Verfahrensgang
AG Jena (Aktenzeichen 47 F 632/19) |
Tenor
1. Die Beschwerde der Antragsgegnerin gegen den Beschluss des Amtsgerichts - Familiengericht - Jena vom 09.12.2019, Az. 47 F 632/19, wird zurückgewiesen.
2. Die Antragsgegnerin trägt die Kosten des Beschwerdeverfahrens.
3. Der Verfahrenswert für das Beschwerdeverfahren wird auf 5.000,- EUR festgesetzt.

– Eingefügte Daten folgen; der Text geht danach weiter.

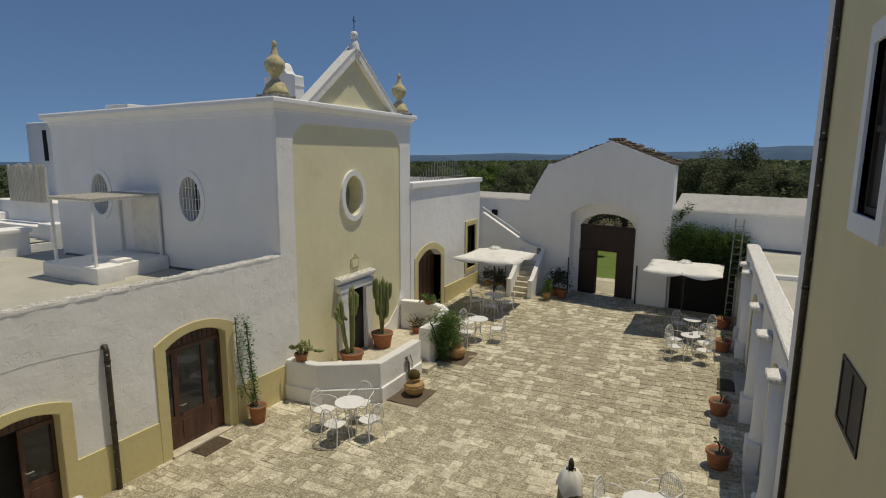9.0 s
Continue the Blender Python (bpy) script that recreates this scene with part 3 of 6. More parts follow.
D0 = (8.79, 9.97, -3.97, -3.82)
D1 = (11.97, 13.46, -3.48, -3.25)
bm = bmesh.new()
add_wall(bm, 5.0, 15.33, -6.0, -2.09, [door_opening(D0[0], D0[1], -5.80, D0[2], D0[3]), door_opening(D1[0], D1[1], -5.80, D1[2], D1[3])], west, 0.21)
slant_west(structure("wall_west_low", bm, WHITE_OLD, "rough whitewashed single-storey range with a flat roof", "wall"))
bm = bmesh.new()
add_rough(bm, 5.482, 5.708, 5.0, 15.32, -2.13, -2.03, 0.035, 0.02, 0.010, 6.0, chip=0.028, top=lambda x, y: -2.035 - 0.004 * (y - 8) + 0.014 * noise.noise((x * 5, y * 4, 0)) + 0.012 * noise.noise((x * 11, y * 13, 0)))
par_w = structure("trim_west_coping", bm, WHITE_OLD, "crumbling whitewashed top of the low range's parapet", "coping", smooth=True)
slant_west(par_w)
flaking_top(par_w, -2.1, CRUMBLED)
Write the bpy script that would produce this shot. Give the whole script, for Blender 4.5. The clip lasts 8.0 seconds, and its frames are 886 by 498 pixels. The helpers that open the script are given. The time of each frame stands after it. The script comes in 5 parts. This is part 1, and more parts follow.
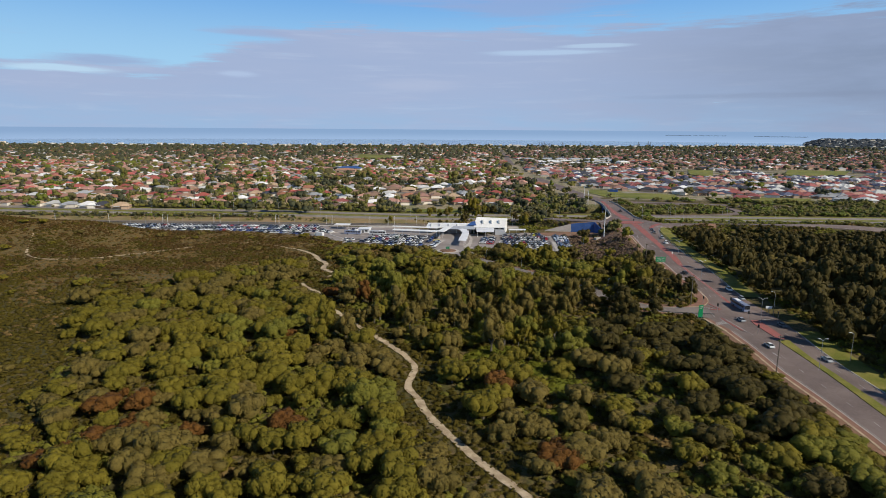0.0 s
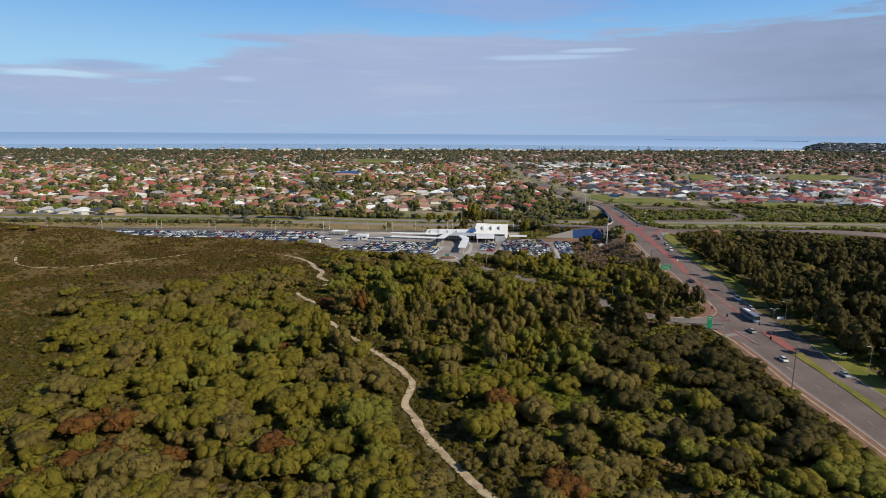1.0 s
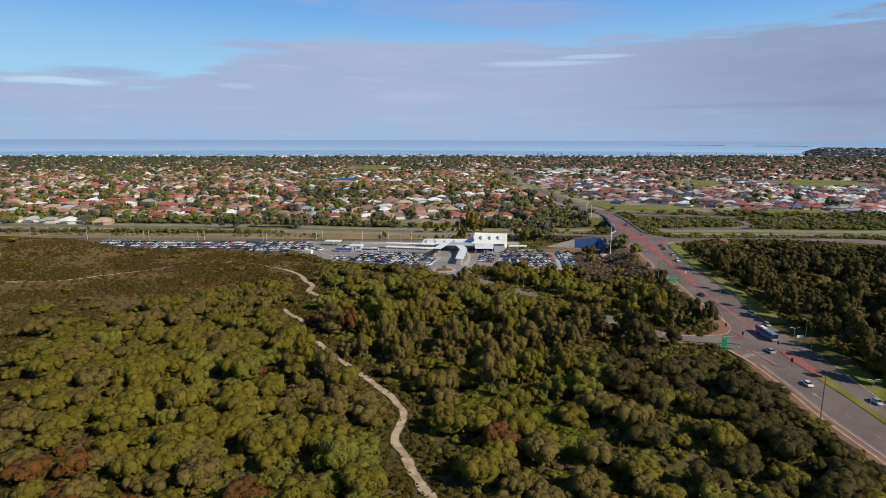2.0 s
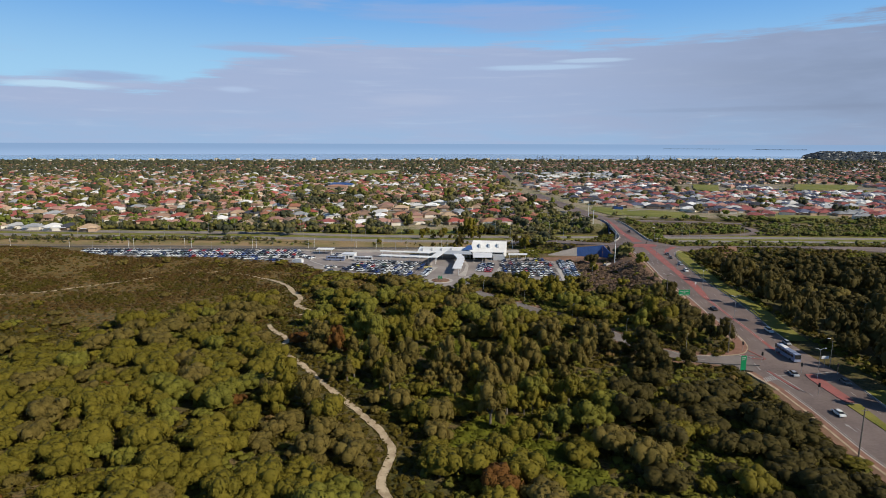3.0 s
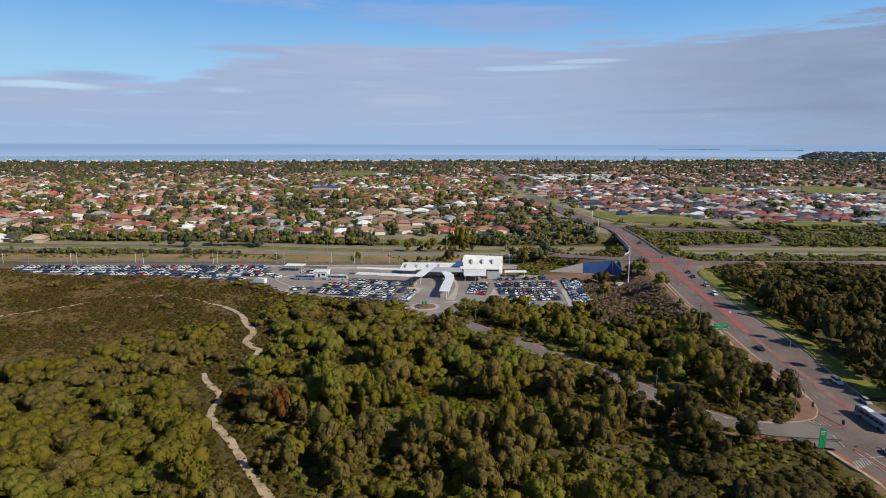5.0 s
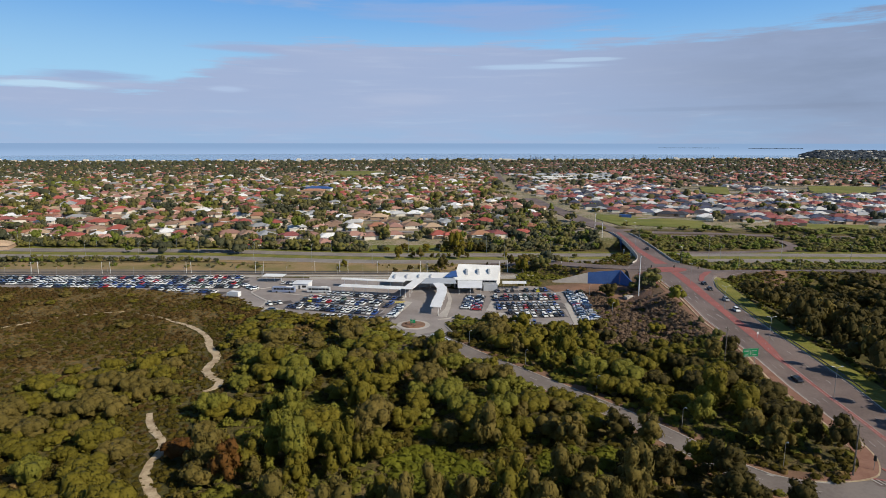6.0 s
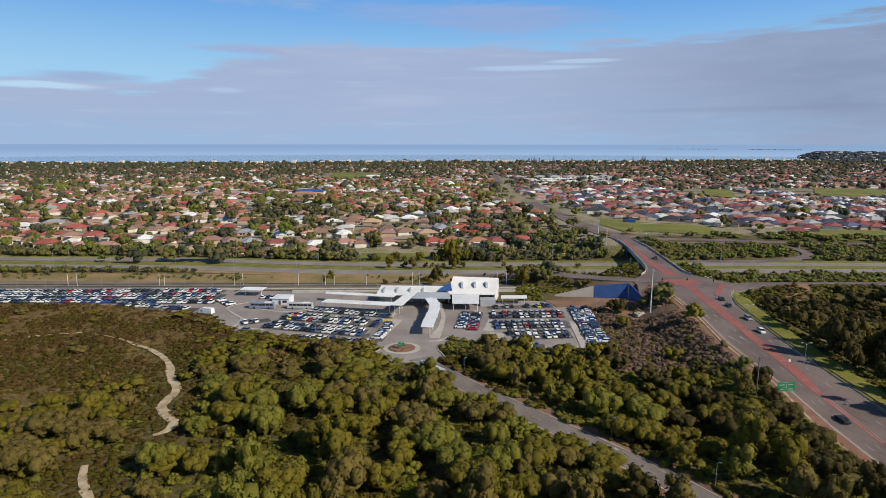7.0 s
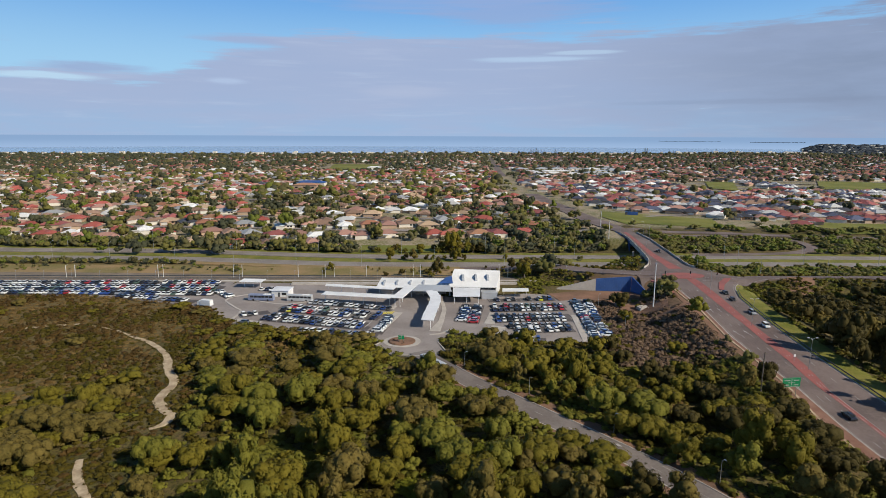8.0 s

4. Der Antrag der Antragsgegnerin auf Bewilligung von Verfahrenskostenhilfe für das Beschwerdeverfahren wird zurückgewiesen.
Gründe
I. Der Kindesvater begehrt auf der Grundlage des Haager Übereinkommens über die zivilrechtlichen Aspekte internationaler Kindesentführung vom 25.10.1980 (HKÜ) von der Kindesmutter die Rückführung ihres gemeinsamen Kindes E. R. R. P. nach Australien.
Der Antragsteller und die Antragsgegnerin heirateten am 06.10.2016 in Australien. Dort wurde ihre Tochter E. R. geboren. Am 21.04.2018 trennten sich die Eltern. Sie wohnten von Mitte Mai 2018 bis August 2018 in getrennten Häusern auf demselben Anwesen. Seit der Trennung wurde das Kind vorwiegend von der Antragsgegnerin betreut und versorgt.
Am 08.05.2018 unterzeichnete der Antragsteller ein von der Antragsgegnerin auf Englisch handschriftlich formuliertes Schriftstück (Anlage 4, BI. 22). In diesem Schreiben erklärt der Antragsteller, er lasse der Antragsgegnerin "the choice to decide where E. and E. want to live, until she ist of age. She, E., can decide if she and E. will continue to live in Australia (anywhere) or move to Germany." Am 30.05.2018 übermittelte die Antragsgegnerin dem Antragsteller die Daten für einen Flug der Kindesmutter mit E. am 16.08.2018 nach Deutschland und den Rückflug nach Australien am 09.01.2019. Die Antragsgegnerin setzte später eine Urlaubsvereinbarung ("Acknowledgement of holidays") auf (Anlage 7, BI. 31 f.) auf. Dort heißt es u.a.: "We, the parents of E. [...] are both aware and agreed about the holiday stay of E. and E. in Germany. Department date: 16.08.2018 Return date: 09.01.2019". Ohne von ihr bereits unterzeichnet zu sein, übersandte die Antragsgegnerin dieses Schriftstück dem Antragsteller am 13.06.2018. Streitig ist, ob der Antragsteller dieses Dokument von ihm unterschrieben zurücksandte. Am 16.08.2018 brachte der Antragsteller die Antragsgegnerin und E. zum Flughafen. Dort traten Mutter und Kind die Reise nach Deutschland an.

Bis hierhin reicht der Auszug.